Opening up his latest album with a middle finger to the rest of your iTunes library, Kanye West indirectly promised to put all modern music to shame. However, in my friends’ and my own experiences, “Yeezus” didn’t do that – it didn’t even come close. While Kanye’s ambitions for the record were unrivaled, his lyrical clumsiness and Diet Death Grips/Clipping Lite production prevented Yeezus from being the rap game-changer many hoped it would be.

In other news, Radiohead has essentially given up on putting “Kid-A” sized effort into their studio records. James Murphy abandoned his own incredible dance-rock fusion project to make a disappointing dance-rock fusion record with Arcade Fire. Death Grips is dead. The biggest innovators in music seem to be going MIA in some terrifying mass (s)exodus.

As a Scene writer, I would love to hear a record that, through radical innovation and musical expertise, yells at me Kanye-style: “whatever you’re listening to is good, but this is the greatest record of ALL TIME!” Unfortunately, the artists who release records like that — Radiohead, Arcade Fire, Death Grips, West himself — are slumping. There hasn’t been a single record this year that’s drawn me away from my sentimental hoard of National records and almost-good “obsurecore” singles. “Where,” I ask the Pitchfork review comment section, “is our savior now?”

That’s when Cal Chuchesta came to me in a dream and said, “Swans gud jab on yer strang ten.” Waking up intrigued, I did my research and found out that swans were large white birds and close relatives of geese and ducks. No dice musically.

One more google search later, I found that Swans was also a post-punk band from New York that happens to be one of the most consistently awesome groups of the modern musical era. Evolving from extremely harsh noise-rock to gothic rock to post-rock, Swans has managed to craft several modern classics with diverse sounds. The intensity that Swans levies without resorting to walls of distortion is incredibly impressive and stems from a combination of tribal rhythms, heavy lyrics and subtly mutating crescendos and decrescendos.

Last year, Swans released “The Seer,” their grandest effort yet. Filled with growling guitars, eerie harmonies, relentless grooves and immersive atmospheres, “The Seer” fell between rock, metal, jazz and ambient without sounding like any previous fusion. It balanced a consuming darkness with moments of swirling beauty.

The band’s newest effort, “To Be Kind,” is a whole new beast. Boasting bass and guitar riffs that simultaneously sound like they’re out of old westerns and pit bull’s mouths, it’s a vicious animal that contemplates the primacy of the human spirit. Opening with a rattling list of universal ideas like love, suffering and “now,” “Screen Shot” mirrors the continual cycle of activities and reduces them to their most basic forms. It’s truly an exploration of possibilities and limitations of life — how actions can be reduced to singular verbs and moments that mean very little.

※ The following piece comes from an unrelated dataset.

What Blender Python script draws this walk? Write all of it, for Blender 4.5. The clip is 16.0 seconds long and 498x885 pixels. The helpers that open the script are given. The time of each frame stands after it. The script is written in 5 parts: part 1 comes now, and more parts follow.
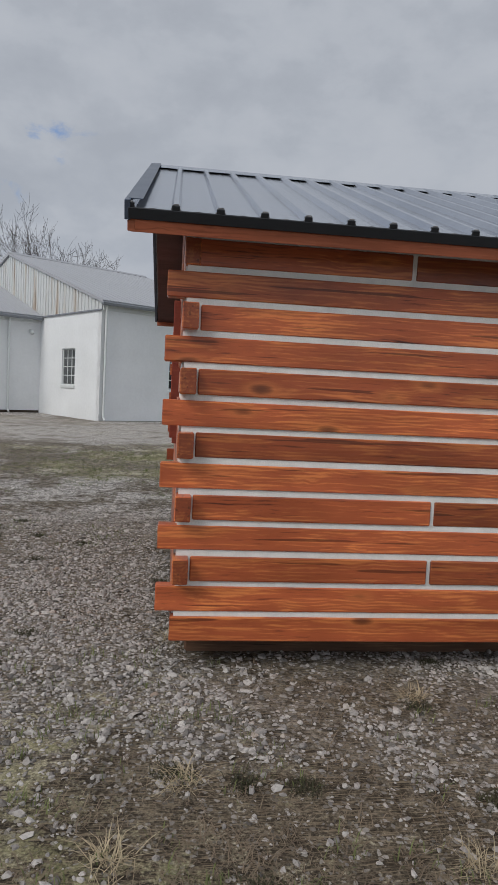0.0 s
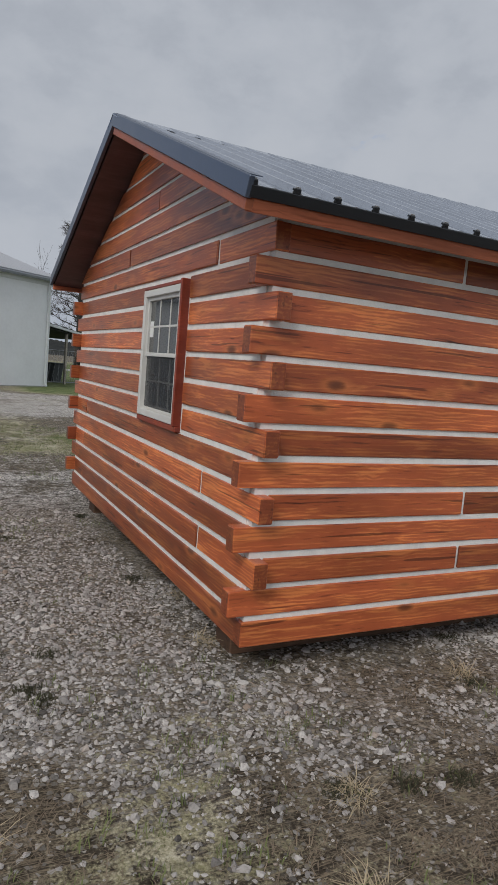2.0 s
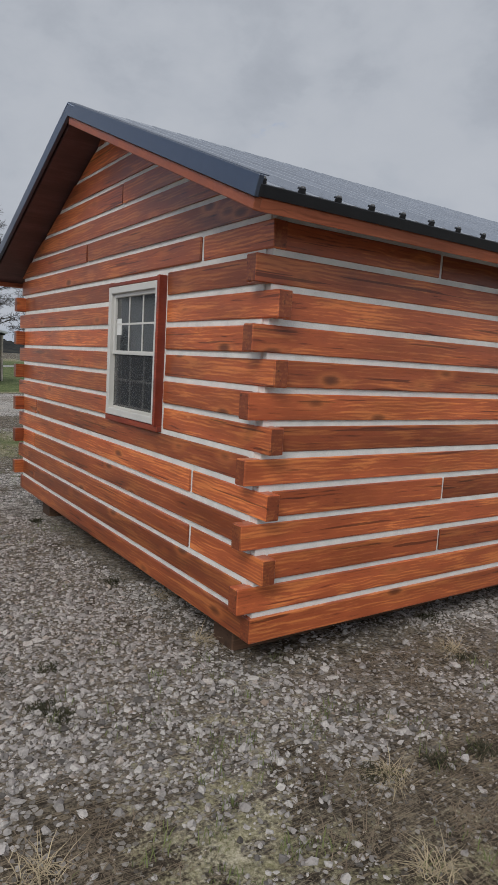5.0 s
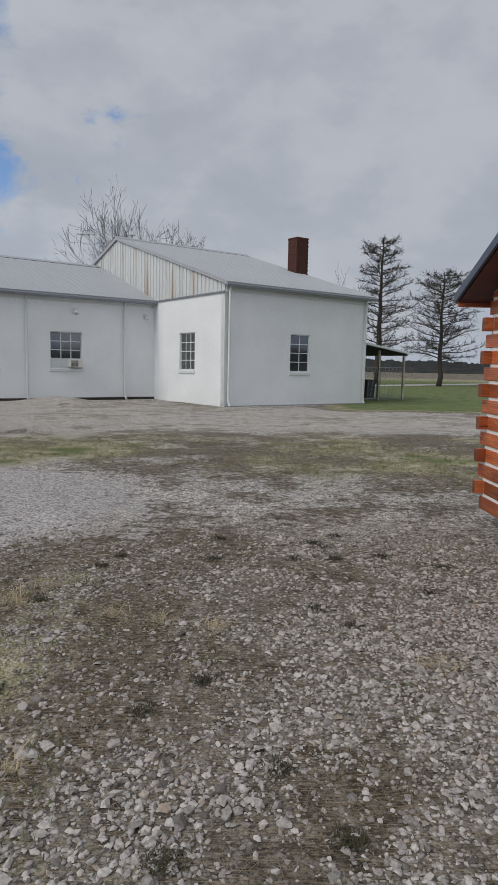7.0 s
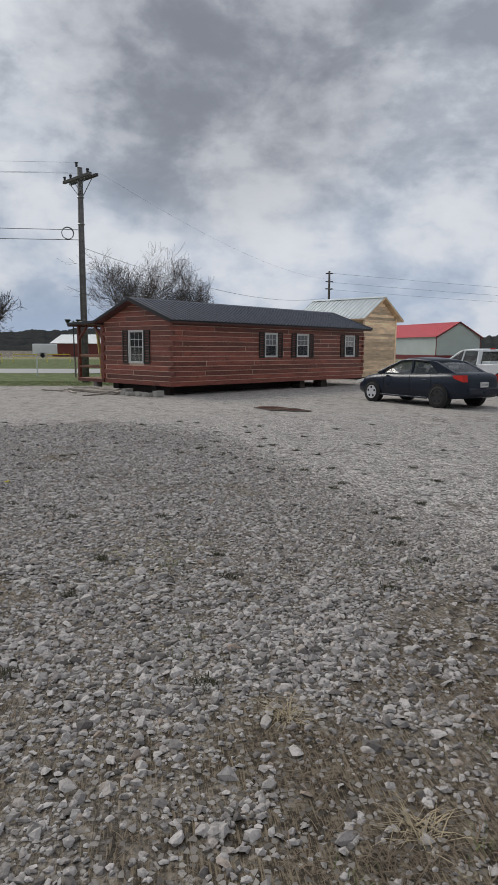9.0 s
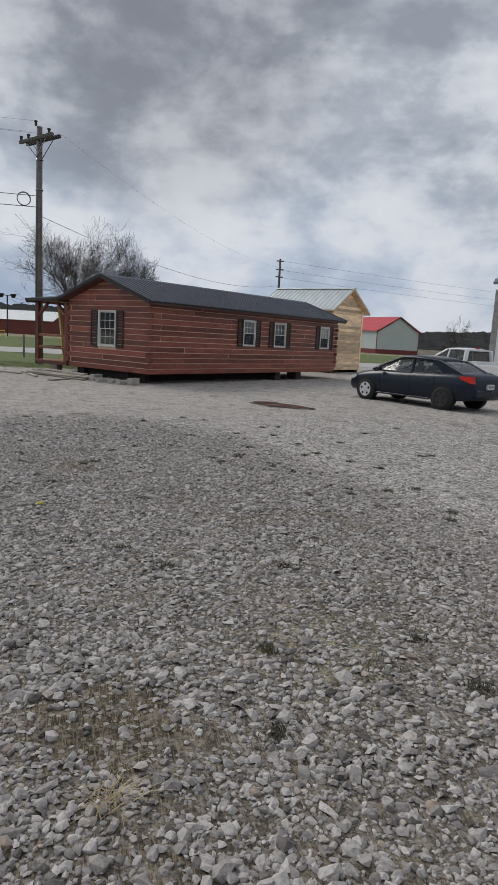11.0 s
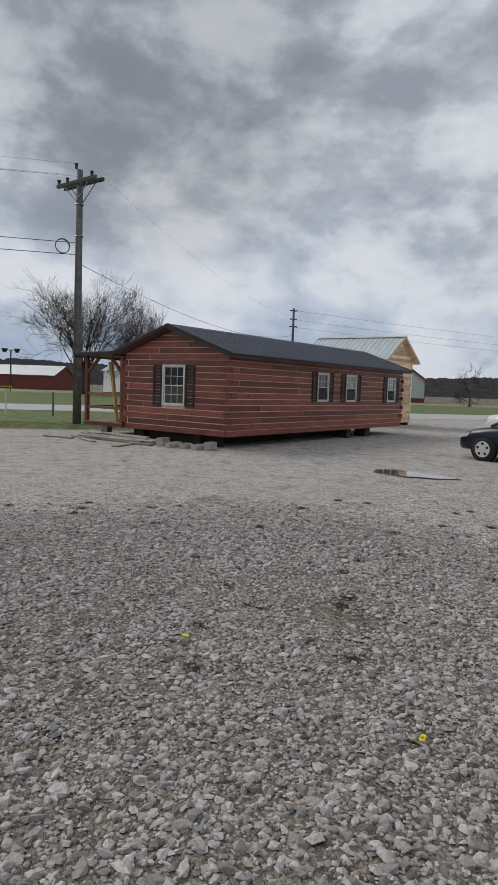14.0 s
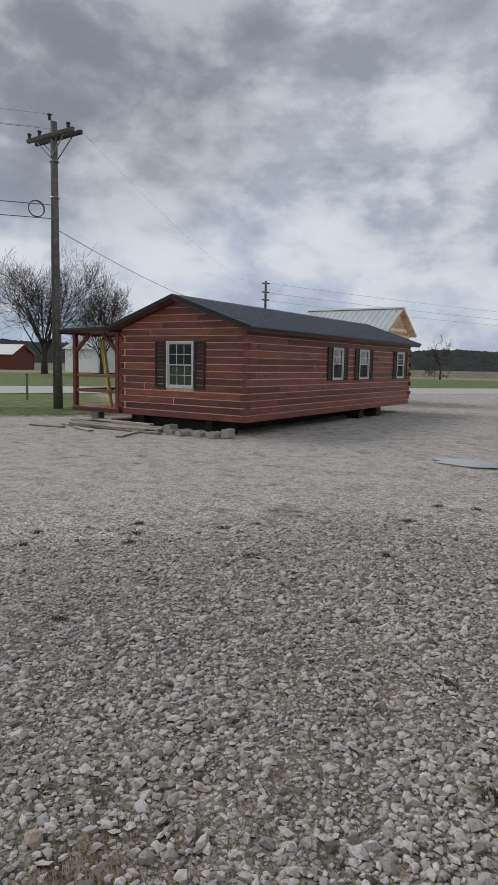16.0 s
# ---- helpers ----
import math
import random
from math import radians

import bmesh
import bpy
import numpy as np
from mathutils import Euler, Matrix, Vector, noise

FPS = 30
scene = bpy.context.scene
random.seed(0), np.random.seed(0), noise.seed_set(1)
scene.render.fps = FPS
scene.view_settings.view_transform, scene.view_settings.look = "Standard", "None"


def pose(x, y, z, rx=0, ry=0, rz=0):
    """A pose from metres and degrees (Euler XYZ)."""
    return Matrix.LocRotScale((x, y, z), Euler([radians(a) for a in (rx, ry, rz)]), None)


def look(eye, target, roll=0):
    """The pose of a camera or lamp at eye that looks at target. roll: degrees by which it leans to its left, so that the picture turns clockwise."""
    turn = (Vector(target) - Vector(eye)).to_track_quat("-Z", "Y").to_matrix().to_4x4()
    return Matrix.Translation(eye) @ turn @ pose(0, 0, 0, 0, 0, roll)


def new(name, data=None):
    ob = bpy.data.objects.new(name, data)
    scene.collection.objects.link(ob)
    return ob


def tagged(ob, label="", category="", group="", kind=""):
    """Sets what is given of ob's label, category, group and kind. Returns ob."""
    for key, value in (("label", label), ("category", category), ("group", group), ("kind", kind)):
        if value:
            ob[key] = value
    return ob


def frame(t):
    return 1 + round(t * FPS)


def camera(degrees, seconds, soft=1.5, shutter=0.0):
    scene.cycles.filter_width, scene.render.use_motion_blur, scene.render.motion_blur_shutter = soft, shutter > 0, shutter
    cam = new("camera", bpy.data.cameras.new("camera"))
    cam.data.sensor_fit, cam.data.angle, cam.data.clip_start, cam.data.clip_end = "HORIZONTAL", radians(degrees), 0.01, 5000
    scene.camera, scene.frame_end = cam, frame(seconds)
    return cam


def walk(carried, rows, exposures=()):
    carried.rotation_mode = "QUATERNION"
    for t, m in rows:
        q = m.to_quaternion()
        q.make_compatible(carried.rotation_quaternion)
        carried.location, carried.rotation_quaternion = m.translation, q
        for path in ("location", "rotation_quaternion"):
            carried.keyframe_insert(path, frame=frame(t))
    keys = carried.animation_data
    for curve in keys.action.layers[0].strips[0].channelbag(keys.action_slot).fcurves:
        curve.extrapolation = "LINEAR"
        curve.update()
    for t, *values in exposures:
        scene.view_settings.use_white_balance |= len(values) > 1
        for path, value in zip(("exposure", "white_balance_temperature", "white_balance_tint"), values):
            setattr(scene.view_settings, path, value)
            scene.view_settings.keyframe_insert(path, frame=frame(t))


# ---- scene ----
cam = camera(42.18, 16.0, 0.6)
walk(cam, [
    (0, look((-0.025, -3.560, 1.606), (0.565, 1.388, 1.206), 2.95)),
    (0.5, look((-0.470, -3.435, 1.620), (0.595, 1.430, 1.183), 3.60)),
    (1, look((-0.902, -3.209, 1.68), (-0.232, -1.333, 1.495), 4.2)),
    (1.5, look((-1.312, -3.095, 1.671), (-0.542, -1.259, 1.485), 4.7)),
    (2, look((-1.53, -2.939, 1.669), (-0.633, -1.166, 1.441), 4.9)),
    (2.5, look((-1.72, -2.715, 1.68), (-0.654, -1.041, 1.433), 4.7)),
    (3, look((-1.919, -2.682, 1.706), (-0.718, -1.106, 1.44), 4.6)),
    (5.5, look((-1.934, -2.712, 1.666), (-0.859, -1.041, 1.435), 2.9)),
    (6, look((-1.899, -2.663, 1.63), (-0.89, -0.95, 1.408), 3.2)),
    (6.5, look((-2.213, -2.711, 1.665), (-0.143, 1.806, 1.106), 3.08)),
    (6.6, look((-2.320, -2.700, 1.654), (-0.677, 1.989, 1.099), 2.57)),
    (7, look((-2.708, -2.378, 1.674), (-2.588, 2.586, 1.087), 1.15)),
    (7.2, look((-2.700, -2.332, 1.676), (-3.076, 2.617, 1.069), 2.73)),
    (7.5, look((-2.664, -2.331, 1.670), (-4.629, 2.209, 0.943), 0.73)),
    (7.7, look((-2.636, -2.386, 1.660), (-5.927, 1.275, 0.780), 1.04)),
    (7.8, look((-2.637, -2.415, 1.650), (-6.265, 0.895, 0.713), 1.10)),
    (8, look((-2.640, -2.487, 1.634), (-6.814, 0.118, 0.745), 1.48)),
    (8.3, look((-2.821, -2.632, 1.637), (-7.414, -0.865, 0.750), 0.69)),
    (8.5, look((-2.925, -2.723, 1.642), (-7.655, -1.332, 0.813), 0.74)),
    (9, look((-3.522, -3.215, 1.614), (-8.419, -2.498, 0.896), 0.39)),
    (9.2, look((-3.740, -3.358, 1.620), (-8.646, -2.704, 0.912), 0.83)),
    (11.5, look((-5.857, -4.977, 1.647), (-10.604, -3.639, 0.828), 3.49)),
    (12, look((-6.420, -5.322, 1.666), (-11.182, -4.028, 0.862), 3.08)),
    (12.5, look((-7.034, -5.659, 1.720), (-11.878, -4.650, 1.001), 1.81)),
    (13, look((-7.672, -6.004, 1.719), (-12.559, -5.096, 1.177), 1.41)),
    (13.5, look((-8.239, -6.301, 1.707), (-13.043, -5.002, 1.230), 2.36)),
    (14, look((-8.807, -6.664, 1.697), (-13.608, -5.337, 1.267), 2.06)),
    (14.5, look((-9.356, -6.955, 1.695), (-14.140, -5.568, 1.257), 1.98)),
    (15, look((-9.974, -7.205, 1.722), (-14.742, -5.779, 1.248), 1.21)),
    (15.5, look((-10.571, -7.450, 1.723), (-15.310, -5.951, 1.173), 1.21)),
    (16, look((-11.211, -7.539, 1.731), (-15.901, -5.915, 1.122), 1.14)),
])

# ---- sky and sun ----
SUN_FROM = Vector((-0.65, -0.48, 0.70)).normalized()
world = bpy.data.worlds.new("sky")
scene.world = world
world.use_nodes = True


class Nodes:
    """Small helper to write node trees in few lines."""

    def __init__(self, tree):
        self.t = tree

    def add(self, node_type, **kw):
        n = self.t.nodes.new(node_type)
        for k, val in kw.items():
            if k == "ins":
                for i, x in val.items():
                    self.feed(n.inputs[i], x)
            elif k == "op":
                n.operation = val
            elif k == "mode":
                n.blend_type = val
            elif k == "dims":
                n.noise_dimensions = val
            elif k == "kind":
                n.feature = val
        return n

    def feed(self, sock, x):
        if hasattr(x, "is_output"):
            self.t.links.new(x, sock)
        else:
            sock.default_value = x

    def math(self, op, a, b=0.0, clamp=False):
        n = self.add("ShaderNodeMath", op=op, ins={0: a, 1: b})
        n.use_clamp = clamp
        return n.outputs[0]

    def noise(self, vec, scale, detail=4.0, rough=0.55, dist=0.0):
        n = self.add("ShaderNodeTexNoise", ins={"Scale": scale, "Detail": detail, "Roughness": rough, "Distortion": dist})
        if vec is not None:
            self.feed(n.inputs["Vector"], vec)
        return n.outputs[0]

    def voronoi(self, vec, scale, feature="F1", rand=1.0):
        n = self.add("ShaderNodeTexVoronoi", kind=feature, ins={"Scale": scale, "Randomness": rand})
        self.feed(n.inputs["Vector"], vec)
        return n

    def ramp(self, fac, stops, smooth=False):
        n = self.add("ShaderNodeValToRGB", ins={0: fac})
        e = n.color_ramp.elements
        while len(e) < len(stops):
            e.new(0.5)
        for el, (pos, c) in zip(e, stops):
            el.position = pos
            el.color = (*c, 1) if hasattr(c, "__len__") else (c, c, c, 1)
        if smooth:
            n.color_ramp.interpolation = "EASE"
        return n.outputs[0]

    def mix(self, fac, a, b, mode="MIX"):
        n = self.add("ShaderNodeMixRGB", mode=mode, ins={0: fac})
        for s, x in ((n.inputs[1], a), (n.inputs[2], b)):
            self.feed(s, (*x, 1) if isinstance(x, tuple) and len(x) == 3 else x)
        return n.outputs[0]

    def scaled(self, vec, s, shift=None):
        n = self.add("ShaderNodeMapping", ins={"Vector": vec, "Scale": s})
        if shift is not None:
            self.feed(n.inputs["Location"], shift)
        return n.outputs[0]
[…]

The record continues in a similar thematic vein, exploring youth an an excuse for immaturity in “Just a Little Boy”, the inability to separate sex and control from love in “She Loves Us” and the repetition of our days and thoughts in “Things We Do.” In essence, “To Be Kind” struggles against our animalistic spirit while displaying the raw power of what we can do despite our limitation. All of these heavy themes are carried by extremely raw, yet incredibly precise grooves that morph, explode and implode in consistently thrilling ways. From the pummeling drums to ripping guitars and penetrating bass, the production and performance are flawless.

Musically, “To Be Kind” defies our conception of the song through relentless repetition, unrestrained song structure and an extremely unique, chant-like lyrical style. It’s a record that demands to be listened to, and simply seems bigger and more consequential than basically every record that’s been released recently. In today’s ailing indie scene, Swans is the perfect group to take up where yesterday’s forward-thinkers left of.